Instruction: Quote every line of the material beneath this one.

#### Data lines

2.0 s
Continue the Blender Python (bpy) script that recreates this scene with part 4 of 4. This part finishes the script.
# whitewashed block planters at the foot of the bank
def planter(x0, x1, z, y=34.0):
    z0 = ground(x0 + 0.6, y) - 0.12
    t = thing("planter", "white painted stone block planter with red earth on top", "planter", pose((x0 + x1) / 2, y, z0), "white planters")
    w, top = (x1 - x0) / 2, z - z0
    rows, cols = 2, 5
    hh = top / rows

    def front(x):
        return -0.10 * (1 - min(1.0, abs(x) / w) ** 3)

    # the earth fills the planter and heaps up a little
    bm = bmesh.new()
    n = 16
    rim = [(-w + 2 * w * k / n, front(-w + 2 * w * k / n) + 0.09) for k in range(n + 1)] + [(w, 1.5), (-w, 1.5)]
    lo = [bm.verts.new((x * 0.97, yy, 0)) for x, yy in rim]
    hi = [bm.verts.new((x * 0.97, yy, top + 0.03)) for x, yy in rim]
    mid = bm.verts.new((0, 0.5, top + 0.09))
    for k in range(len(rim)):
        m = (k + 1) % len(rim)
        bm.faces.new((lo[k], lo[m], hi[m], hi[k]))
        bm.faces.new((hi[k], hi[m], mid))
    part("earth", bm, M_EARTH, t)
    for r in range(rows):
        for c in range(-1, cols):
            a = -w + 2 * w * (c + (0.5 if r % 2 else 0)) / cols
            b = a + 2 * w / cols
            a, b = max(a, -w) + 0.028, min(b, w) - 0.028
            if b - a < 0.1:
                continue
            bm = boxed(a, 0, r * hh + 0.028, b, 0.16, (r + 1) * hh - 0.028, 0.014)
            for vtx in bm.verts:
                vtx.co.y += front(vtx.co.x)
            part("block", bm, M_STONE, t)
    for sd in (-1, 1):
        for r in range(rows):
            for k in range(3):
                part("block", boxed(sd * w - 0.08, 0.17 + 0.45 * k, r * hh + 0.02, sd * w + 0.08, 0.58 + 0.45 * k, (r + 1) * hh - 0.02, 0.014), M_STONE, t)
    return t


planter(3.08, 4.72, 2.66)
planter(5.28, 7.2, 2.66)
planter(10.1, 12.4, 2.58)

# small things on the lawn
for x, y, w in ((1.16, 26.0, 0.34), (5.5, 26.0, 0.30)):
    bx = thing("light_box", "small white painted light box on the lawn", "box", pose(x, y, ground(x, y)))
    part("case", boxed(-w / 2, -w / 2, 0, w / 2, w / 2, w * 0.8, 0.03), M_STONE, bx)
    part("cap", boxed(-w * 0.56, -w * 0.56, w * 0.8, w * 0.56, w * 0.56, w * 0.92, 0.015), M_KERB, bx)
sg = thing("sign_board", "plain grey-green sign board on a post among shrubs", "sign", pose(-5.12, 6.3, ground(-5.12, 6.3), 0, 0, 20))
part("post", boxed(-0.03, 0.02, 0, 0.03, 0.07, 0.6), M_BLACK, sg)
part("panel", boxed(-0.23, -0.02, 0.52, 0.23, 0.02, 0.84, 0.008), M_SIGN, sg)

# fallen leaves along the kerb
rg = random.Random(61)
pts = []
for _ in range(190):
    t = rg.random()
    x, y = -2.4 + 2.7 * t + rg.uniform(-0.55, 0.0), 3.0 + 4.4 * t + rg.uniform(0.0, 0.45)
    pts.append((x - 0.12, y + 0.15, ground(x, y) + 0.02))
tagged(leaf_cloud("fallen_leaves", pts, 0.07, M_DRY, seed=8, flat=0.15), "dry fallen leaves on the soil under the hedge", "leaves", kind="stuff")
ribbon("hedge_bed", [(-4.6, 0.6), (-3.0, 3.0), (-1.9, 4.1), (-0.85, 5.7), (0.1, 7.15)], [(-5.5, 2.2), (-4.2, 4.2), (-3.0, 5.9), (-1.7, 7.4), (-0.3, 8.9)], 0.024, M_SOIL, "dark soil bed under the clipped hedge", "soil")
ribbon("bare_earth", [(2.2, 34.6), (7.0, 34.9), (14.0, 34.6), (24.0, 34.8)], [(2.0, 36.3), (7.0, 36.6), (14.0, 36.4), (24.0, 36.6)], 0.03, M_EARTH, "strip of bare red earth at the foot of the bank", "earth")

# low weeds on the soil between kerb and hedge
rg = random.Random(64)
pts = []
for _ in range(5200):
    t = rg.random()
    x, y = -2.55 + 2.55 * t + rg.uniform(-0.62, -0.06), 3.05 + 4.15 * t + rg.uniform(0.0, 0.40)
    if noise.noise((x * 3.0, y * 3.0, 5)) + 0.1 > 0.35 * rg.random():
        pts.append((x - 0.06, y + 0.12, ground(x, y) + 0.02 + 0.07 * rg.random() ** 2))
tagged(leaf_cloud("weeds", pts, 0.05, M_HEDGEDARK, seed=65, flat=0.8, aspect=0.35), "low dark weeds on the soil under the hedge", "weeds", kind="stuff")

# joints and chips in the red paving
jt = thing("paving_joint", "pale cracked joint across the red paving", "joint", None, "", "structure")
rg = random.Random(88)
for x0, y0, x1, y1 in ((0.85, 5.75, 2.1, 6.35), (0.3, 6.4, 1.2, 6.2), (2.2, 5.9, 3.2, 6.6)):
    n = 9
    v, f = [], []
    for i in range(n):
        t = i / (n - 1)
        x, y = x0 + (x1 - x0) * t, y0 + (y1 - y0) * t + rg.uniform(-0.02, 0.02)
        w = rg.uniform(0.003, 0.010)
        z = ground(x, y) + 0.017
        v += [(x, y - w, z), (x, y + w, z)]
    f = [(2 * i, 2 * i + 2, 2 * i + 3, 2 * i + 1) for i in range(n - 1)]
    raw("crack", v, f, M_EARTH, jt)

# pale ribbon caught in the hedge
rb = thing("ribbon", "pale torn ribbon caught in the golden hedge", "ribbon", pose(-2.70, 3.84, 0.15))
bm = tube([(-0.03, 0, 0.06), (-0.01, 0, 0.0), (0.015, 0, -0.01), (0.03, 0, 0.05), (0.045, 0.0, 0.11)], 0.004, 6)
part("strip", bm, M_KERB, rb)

########

Written response:
2.0 s
Continue the Blender Python (bpy) script that recreates this scene with part 4 of 4. This part finishes the script.
# whitewashed block planters at the foot of the bank
def planter(x0, x1, z, y=34.0):
    z0 = ground(x0 + 0.6, y) - 0.12
    t = thing("planter", "white painted stone block planter with red earth on top", "planter", pose((x0 + x1) / 2, y, z0), "white planters")
    w, top = (x1 - x0) / 2, z - z0
    rows, cols = 2, 5
    hh = top / rows

    def front(x):
        return -0.10 * (1 - min(1.0, abs(x) / w) ** 3)

    # the earth fills the planter and heaps up a little
    bm = bmesh.new()
    n = 16
    rim = [(-w + 2 * w * k / n, front(-w + 2 * w * k / n) + 0.09) for k in range(n + 1)] + [(w, 1.5), (-w, 1.5)]
    lo = [bm.verts.new((x * 0.97, yy, 0)) for x, yy in rim]
    hi = [bm.verts.new((x * 0.97, yy, top + 0.03)) for x, yy in rim]
    mid = bm.verts.new((0, 0.5, top + 0.09))
    for k in range(len(rim)):
        m = (k + 1) % len(rim)
        bm.faces.new((lo[k], lo[m], hi[m], hi[k]))
        bm.faces.new((hi[k], hi[m], mid))
    part("earth", bm, M_EARTH, t)
    for r in range(rows):
        for c in range(-1, cols):
            a = -w + 2 * w * (c + (0.5 if r % 2 else 0)) / cols
            b = a + 2 * w / cols
            a, b = max(a, -w) + 0.028, min(b, w) - 0.028
            if b - a < 0.1:
                continue
            bm = boxed(a, 0, r * hh + 0.028, b, 0.16, (r + 1) * hh - 0.028, 0.014)
            for vtx in bm.verts:
                vtx.co.y += front(vtx.co.x)
            part("block", bm, M_STONE, t)
    for sd in (-1, 1):
        for r in range(rows):
            for k in range(3):
                part("block", boxed(sd * w - 0.08, 0.17 + 0.45 * k, r * hh + 0.02, sd * w + 0.08, 0.58 + 0.45 * k, (r + 1) * hh - 0.02, 0.014), M_STONE, t)
    return t


planter(3.08, 4.72, 2.66)
planter(5.28, 7.2, 2.66)
planter(10.1, 12.4, 2.58)

# small things on the lawn
for x, y, w in ((1.16, 26.0, 0.34), (5.5, 26.0, 0.30)):
    bx = thing("light_box", "small white painted light box on the lawn", "box", pose(x, y, ground(x, y)))
    part("case", boxed(-w / 2, -w / 2, 0, w / 2, w / 2, w * 0.8, 0.03), M_STONE, bx)
    part("cap", boxed(-w * 0.56, -w * 0.56, w * 0.8, w * 0.56, w * 0.56, w * 0.92, 0.015), M_KERB, bx)
sg = thing("sign_board", "plain grey-green sign board on a post among shrubs", "sign", pose(-5.12, 6.3, ground(-5.12, 6.3), 0, 0, 20))
part("post", boxed(-0.03, 0.02, 0, 0.03, 0.07, 0.6), M_BLACK, sg)
part("panel", boxed(-0.23, -0.02, 0.52, 0.23, 0.02, 0.84, 0.008), M_SIGN, sg)

# fallen leaves along the kerb
rg = random.Random(61)
pts = []
for _ in range(190):
    t = rg.random()
    x, y = -2.4 + 2.7 * t + rg.uniform(-0.55, 0.0), 3.0 + 4.4 * t + rg.uniform(0.0, 0.45)
    pts.append((x - 0.12, y + 0.15, ground(x, y) + 0.02))
tagged(leaf_cloud("fallen_leaves", pts, 0.07, M_DRY, seed=8, flat=0.15), "dry fallen leaves on the soil under the hedge", "leaves", kind="stuff")
ribbon("hedge_bed", [(-4.6, 0.6), (-3.0, 3.0), (-1.9, 4.1), (-0.85, 5.7), (0.1, 7.15)], [(-5.5, 2.2), (-4.2, 4.2), (-3.0, 5.9), (-1.7, 7.4), (-0.3, 8.9)], 0.024, M_SOIL, "dark soil bed under the clipped hedge", "soil")
ribbon("bare_earth", [(2.2, 34.6), (7.0, 34.9), (14.0, 34.6), (24.0, 34.8)], [(2.0, 36.3), (7.0, 36.6), (14.0, 36.4), (24.0, 36.6)], 0.03, M_EARTH, "strip of bare red earth at the foot of the bank", "earth")

# low weeds on the soil between kerb and hedge
rg = random.Random(64)
pts = []
for _ in range(5200):
    t = rg.random()
    x, y = -2.55 + 2.55 * t + rg.uniform(-0.62, -0.06), 3.05 + 4.15 * t + rg.uniform(0.0, 0.40)
    if noise.noise((x * 3.0, y * 3.0, 5)) + 0.1 > 0.35 * rg.random():
        pts.append((x - 0.06, y + 0.12, ground(x, y) + 0.02 + 0.07 * rg.random() ** 2))
tagged(leaf_cloud("weeds", pts, 0.05, M_HEDGEDARK, seed=65, flat=0.8, aspect=0.35), "low dark weeds on the soil under the hedge", "weeds", kind="stuff")

# joints and chips in the red paving
jt = thing("paving_joint", "pale cracked joint across the red paving", "joint", None, "", "structure")
rg = random.Random(88)
for x0, y0, x1, y1 in ((0.85, 5.75, 2.1, 6.35), (0.3, 6.4, 1.2, 6.2), (2.2, 5.9, 3.2, 6.6)):
    n = 9
    v, f = [], []
    for i in range(n):
        t = i / (n - 1)
        x, y = x0 + (x1 - x0) * t, y0 + (y1 - y0) * t + rg.uniform(-0.02, 0.02)
        w = rg.uniform(0.003, 0.010)
        z = ground(x, y) + 0.017
        v += [(x, y - w, z), (x, y + w, z)]
    f = [(2 * i, 2 * i + 2, 2 * i + 3, 2 * i + 1) for i in range(n - 1)]
    raw("crack", v, f, M_EARTH, jt)

# pale ribbon caught in the hedge
rb = thing("ribbon", "pale torn ribbon caught in the golden hedge", "ribbon", pose(-2.70, 3.84, 0.15))
bm = tube([(-0.03, 0, 0.06), (-0.01, 0, 0.0), (0.015, 0, -0.01), (0.03, 0, 0.05), (0.045, 0.0, 0.11)], 0.004, 6)
part("strip", bm, M_KERB, rb)